Internet es un crisol infinito de lugares para visitar
La primera careta que conviene desmontar es la de la idea distorsionada que tenemos de internet. Nos han hecho creer que nuestra pantalla es una ventana a la información ilimitada, cuando todo lo que vemos está orquestado por quienes programan. Lo que vemos no es lo que elegimos, sino lo que alguien ha decidido que debemos ver. Lo que genera más crispación. Lo que alimenta la polémica. La violencia. Lo destructivo. Lo comercial. Lo emocional. Lo que espera un espectador pasivo. Esos algoritmos también censuran (palabra que nos aterra y que solemos aplicar mal) todo aquello que nunca vamos a llegar a ver. Lo sereno. Lo positivo. Lo dialogante. Lo que cuestiona. Lo que requiere esfuerzo. Lo constructivo. Lo racional. Los tonos intermedios. El espacio digital ya está regularizado, existen millones de normas que operan en él y que están diseñadas por quienes lo poseen. El reto ahora es escuchar lo que necesitan los usuarios y poner en el centro sus derechos, para que el espacio digital sea libre de verdad.
Algo fundamental si queremos mejorar la calidad de nuestras plazas virtuales es iluminarlas bien. Lo que en el mundo físico jamás ocurriría: hablar, establecer vínculos e incluso entregar nuestros datos personales a personas que se ocultan tras un pasamontaña, en el mundo virtual es algo normal. No solo la mayoría de perfiles con quienes interactuamos se esconden tras el anonimato, también nos engañan falsificando su edad, sexo e intenciones. Muchos ni siquiera humanos. Según la consultora Imperva, la mitad del tráfico de internet está producido por máquinas o bots. Así que es muy probable que de la mayoría de esas idílicas interacciones que van a construir la verdadera democracia, las estemos estableciendo con programaciones.
Como mujer también tengo derecho a comunicarme a través de las redes y socializar en esas plazas virtuales, pero cuando lo hago recibo cientos de insultos, acoso y amenazas porque mis contenidos no son lo que los algoritmos quieren.
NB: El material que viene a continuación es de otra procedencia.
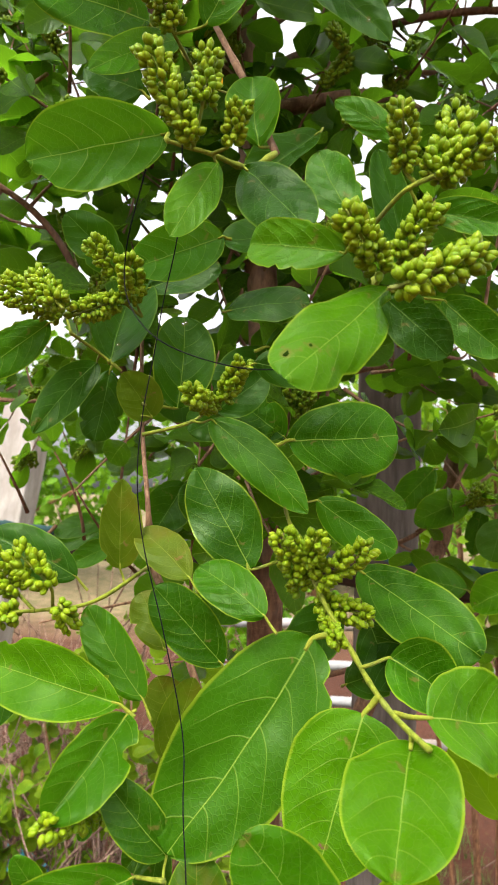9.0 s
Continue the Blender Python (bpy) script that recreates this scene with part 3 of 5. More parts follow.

No me siento protegida sino vulnerable y maltratada. No dispongo de herramientas, ni de tiempo, ni de canales para denunciar todas esas acciones que dañan mi vida, mi salud y mi economía. Tengo derecho a saber con quién estoy hablando y, sobre todo, tengo derecho a saber quién me está insultando, porque si no puedo identificarlo tampoco lo puedo combatir. Los delincuentes se escudan en el anonimato.
Si no es posible que todo el mundo de la cara, a mí me gustaría poder decidir si quiero ser vista por los que se esconden. ¿Cabría la posibilidad de articular una opción para que los usuarios que sí se identifican puedan decidir interactuar solo con quienes también lo hacen? Quizás de esa forma los usuarios anónimos se quedarían aislados. En una plaza bots y algoritmos insultándose entre ellos y en otra, personas relacionándose con empatía.
Internet hoy no es un lugar democrático. Hay luz para unos (los poderosos) y oscuridad para el resto. No nos queda otra que aceptar sus condiciones si no queremos quedarnos fuera de la conversación pública y de nuestros círculos sociales. Pero no es un juego limpio, no son condiciones justas. Solo unos pocos ven y ganan dinero con ello, y la mayoría aceptamos a ciegas el maltrato por miedo al aislamiento.
Urge hacer algo con la cuestión del anonimato. Quizás haya que empezar por desenmascarar esa imagen ficticia del espacio digital.